Saldırının ertesi günü ABD Başkanı BUSH; halkına yaptığı televizyon konuşmasında “ faillerin mutlaka bulunacağını, ABD'nin bu saldırıyı yapanları ve destekleyenleri şiddetle cezalandırarak gücünü göstereceğini " vurgulamıştır. Yani bir büyük yanlışı başlatmış ve yangının üzerine su değil, benzin dökmeye başlamıştır. Bu arada yapılan bir diğer gaf ile İslam ülkeleri potansiyel terörist yetiştiren odaklar olarak gösterilmiş ve muhtemel hedef olarak belirlenmiştir. ABD üstün silah ve teknoloji gücünü önce garip AFGANİSTAN’ da göstermiştir. Sonra da ikinci adım olarak Irak ve Saddam Hüseyin üzerine yönelmiştir. Terörü desteklediği bahanesi ile saldırılan bu ülke halkları ve bu ülkeleri destekleyen ülkeler şimdi dünyadaki bütün ABD ve İngiliz hedeflerine saldırmaya başlayarak terörizm ateşini dünyanın dört bir yanına yaymışlardır.
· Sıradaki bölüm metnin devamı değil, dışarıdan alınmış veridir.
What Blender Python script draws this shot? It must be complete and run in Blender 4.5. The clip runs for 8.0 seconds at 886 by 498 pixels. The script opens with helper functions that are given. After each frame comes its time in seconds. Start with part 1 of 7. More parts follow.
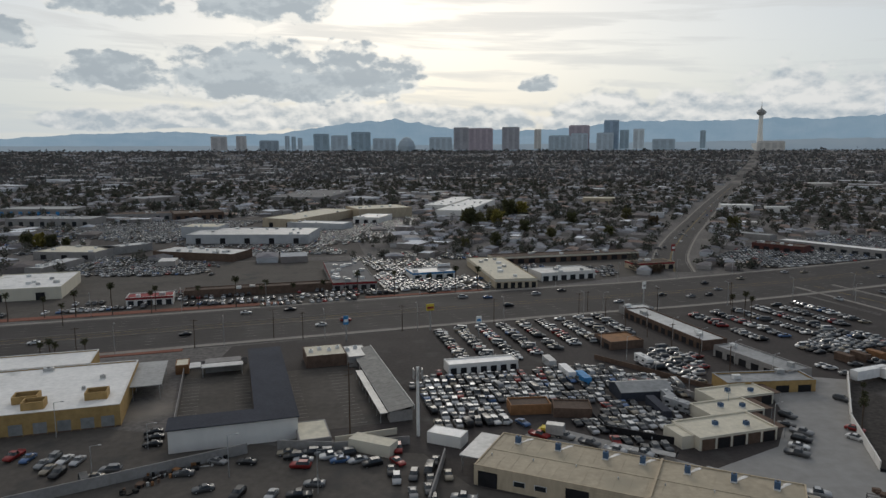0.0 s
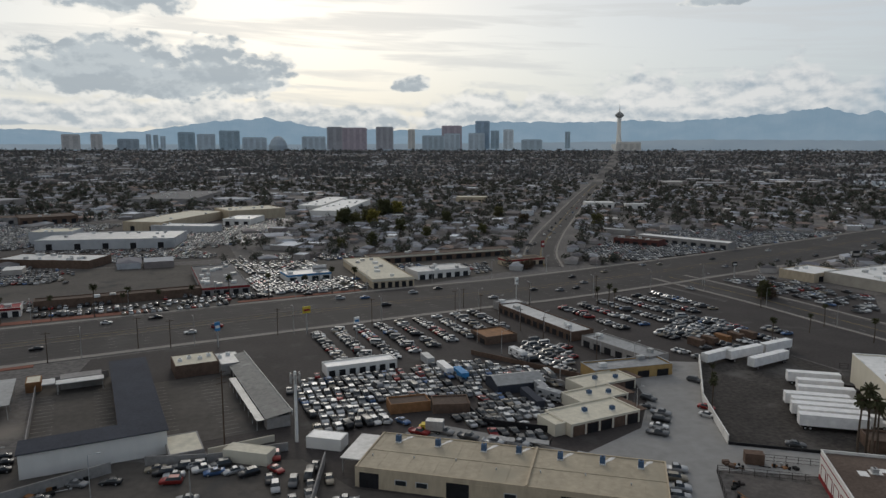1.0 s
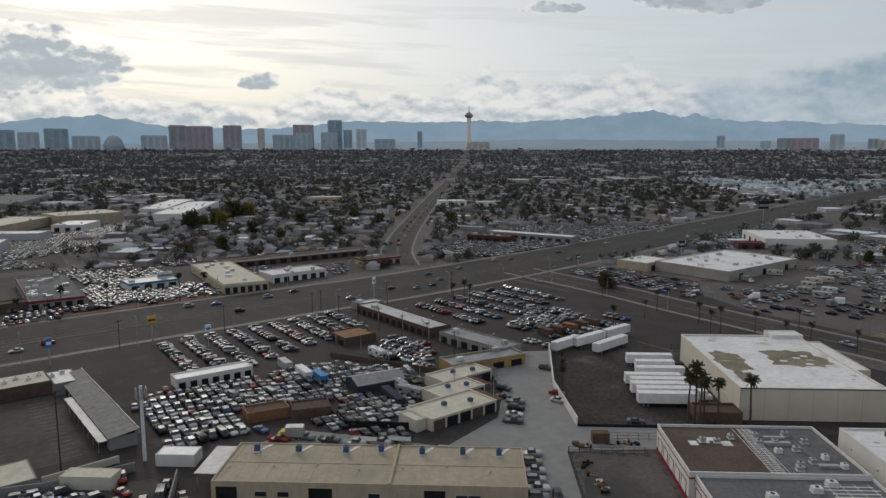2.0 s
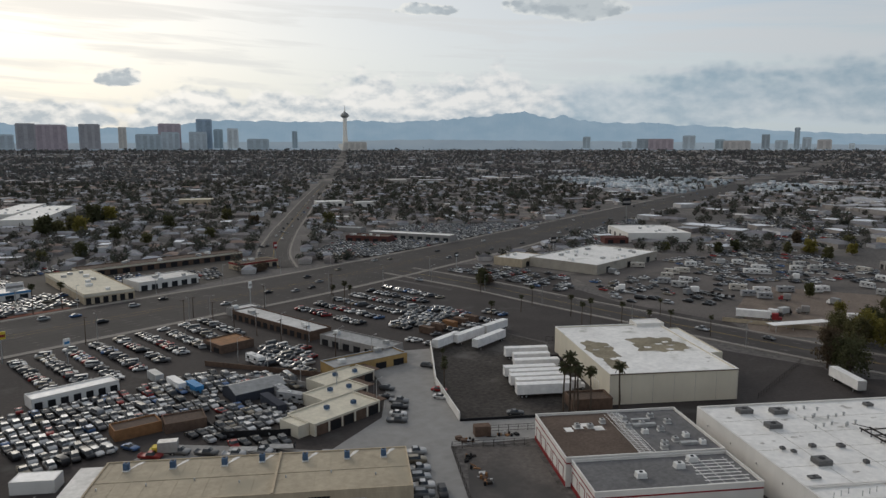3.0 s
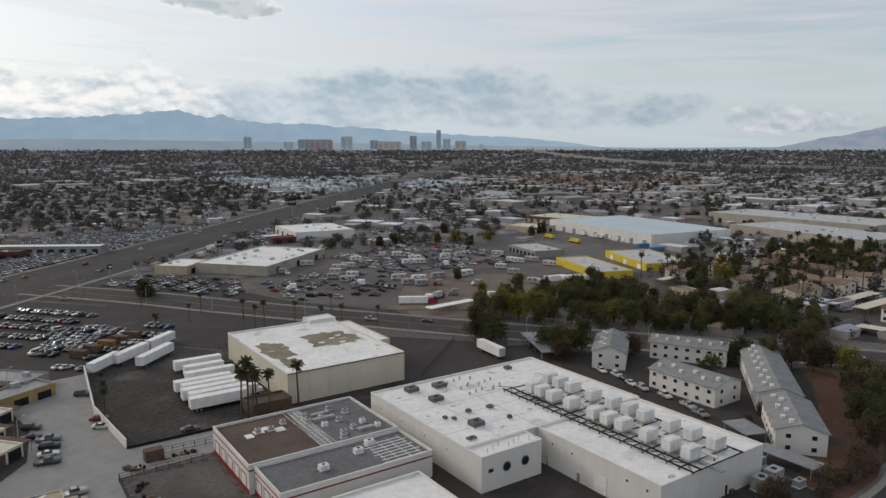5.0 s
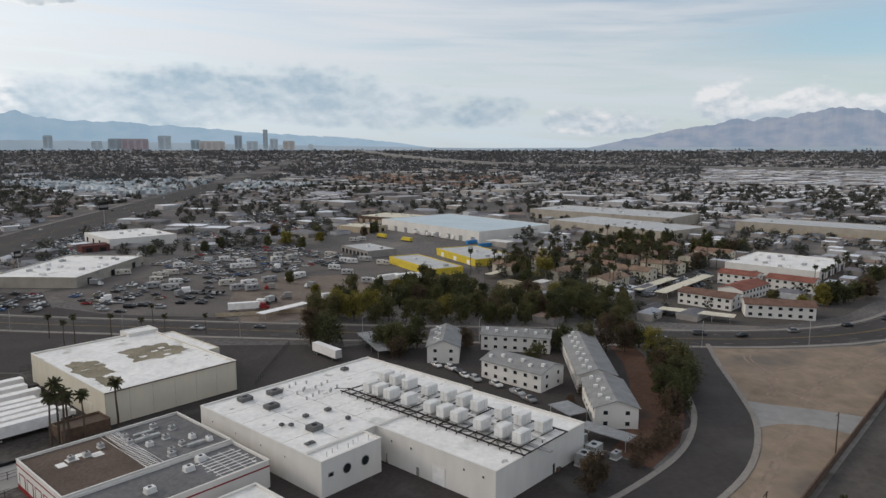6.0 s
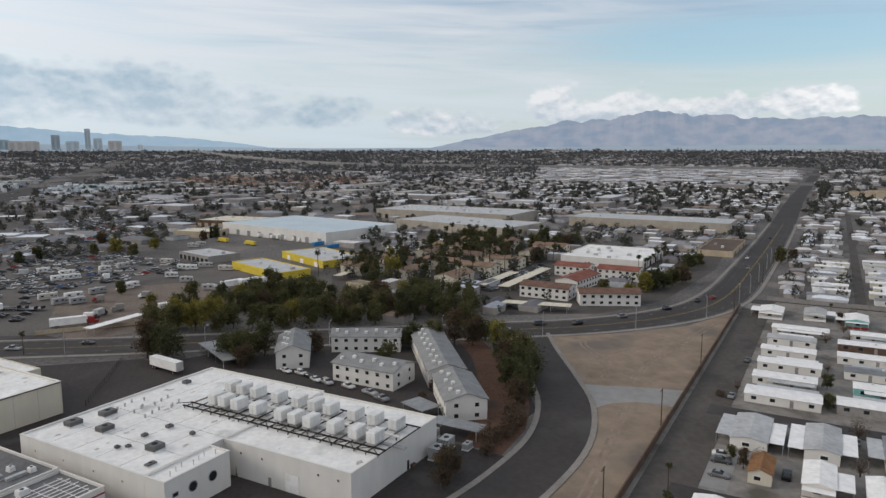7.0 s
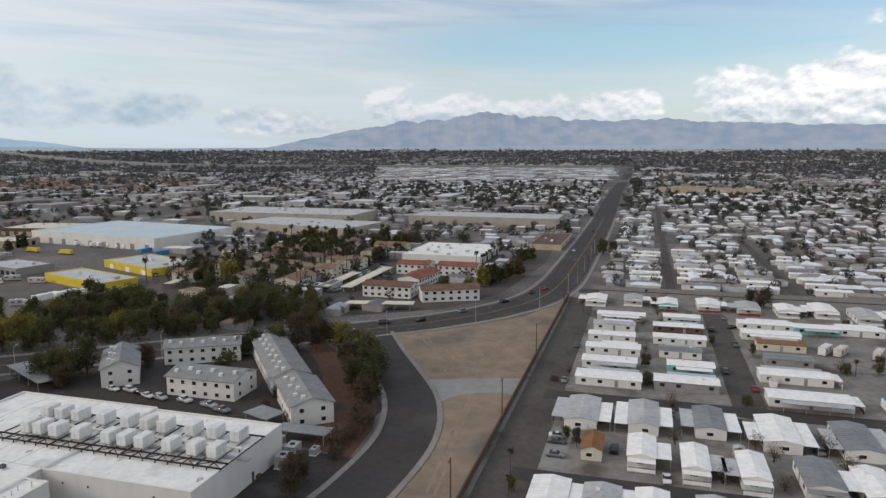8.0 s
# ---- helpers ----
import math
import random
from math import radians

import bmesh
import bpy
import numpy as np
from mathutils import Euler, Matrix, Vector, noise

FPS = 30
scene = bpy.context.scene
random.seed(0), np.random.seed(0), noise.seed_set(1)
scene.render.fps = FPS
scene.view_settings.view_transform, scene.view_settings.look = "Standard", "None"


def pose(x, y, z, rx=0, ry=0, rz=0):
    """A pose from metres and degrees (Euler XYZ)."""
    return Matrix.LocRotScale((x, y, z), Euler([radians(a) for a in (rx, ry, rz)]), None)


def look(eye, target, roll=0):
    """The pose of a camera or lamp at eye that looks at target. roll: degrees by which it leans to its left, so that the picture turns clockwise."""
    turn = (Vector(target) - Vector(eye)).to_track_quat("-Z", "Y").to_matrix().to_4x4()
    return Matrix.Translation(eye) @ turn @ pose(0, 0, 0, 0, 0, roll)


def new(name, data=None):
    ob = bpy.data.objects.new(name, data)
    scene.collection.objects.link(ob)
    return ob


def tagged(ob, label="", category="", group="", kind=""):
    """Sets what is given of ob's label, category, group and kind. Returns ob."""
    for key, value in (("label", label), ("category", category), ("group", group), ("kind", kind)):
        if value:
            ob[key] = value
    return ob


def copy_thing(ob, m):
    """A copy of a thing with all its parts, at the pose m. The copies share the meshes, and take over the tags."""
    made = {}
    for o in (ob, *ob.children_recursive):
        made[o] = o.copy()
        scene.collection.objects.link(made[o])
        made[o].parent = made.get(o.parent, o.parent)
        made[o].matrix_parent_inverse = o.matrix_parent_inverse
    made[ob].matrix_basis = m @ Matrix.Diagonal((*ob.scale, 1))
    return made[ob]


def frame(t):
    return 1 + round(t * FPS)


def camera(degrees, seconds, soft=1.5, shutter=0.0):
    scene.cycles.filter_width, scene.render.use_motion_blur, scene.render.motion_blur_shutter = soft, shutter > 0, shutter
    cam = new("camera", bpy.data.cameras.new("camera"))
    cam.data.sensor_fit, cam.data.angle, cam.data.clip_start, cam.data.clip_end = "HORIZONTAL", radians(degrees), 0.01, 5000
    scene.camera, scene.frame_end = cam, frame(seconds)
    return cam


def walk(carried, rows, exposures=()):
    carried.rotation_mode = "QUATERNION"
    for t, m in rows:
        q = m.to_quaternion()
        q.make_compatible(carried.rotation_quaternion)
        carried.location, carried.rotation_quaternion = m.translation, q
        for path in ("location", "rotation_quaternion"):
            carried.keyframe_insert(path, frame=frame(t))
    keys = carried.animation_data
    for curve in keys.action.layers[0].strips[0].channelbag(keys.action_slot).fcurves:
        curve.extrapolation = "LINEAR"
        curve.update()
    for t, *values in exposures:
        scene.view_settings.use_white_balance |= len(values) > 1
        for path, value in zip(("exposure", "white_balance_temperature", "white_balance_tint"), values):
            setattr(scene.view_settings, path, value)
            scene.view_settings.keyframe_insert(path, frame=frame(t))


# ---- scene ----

Oysa Terörizmle mücadelede duygular değil bilim ve sağduyu kullanılmalıydı. Kanın karşılığı kanla alınırsa, doğuracağı sonuçlar bütün insanlık alemini karanlığa ve çıkmaza , dünyayı içinden çıkılamayacak bir kaosa sürükler. Terörizme karşı ayni misilleme ile, yani ayni silahla değil, diyalog içinde diğer ülkelerle işbirliği yaparak çare bulunmalıdır.
Tedbir alınması için zaman geç değildir. Halâ dünya milletlerini bir arada tutmaya devam eden Birleşmiş Milletler, Uluslararası Terörizmin önlenmesi konusunda öncülük etmeli ve kendisini bu konuda faal görev yapacak şekilde yeniden teşkilatlandırmalıdır. Büyük- küçük ayırımı yapmadan bütün ülkeler BM koordinatörlüğünde bir araya gelip ULUSLARARASI TERÖRİZM masaya yatırılmalıdır. Devletlerin bu olayları desteklemelerini önleyecek kesin çözümler bulunmalı ve onları caydıracak geçerli yaptırımlar getirilmelidir.
Ayrıca terörle mücadelenin en zor fakat en önemli safhası olan “ teröre çanak tutan ve terör olaylarının oluşmasını hazırlayan ortamı elbirliği ile ortadan kaldırıcı tedbirler” geliştirilmeli ve oluşturulan uluslararası organizasyon ile terör başlamadan kaynağında önlenmelidir.
Şimdilik başka bir çözüm mümkün görülmemektedir.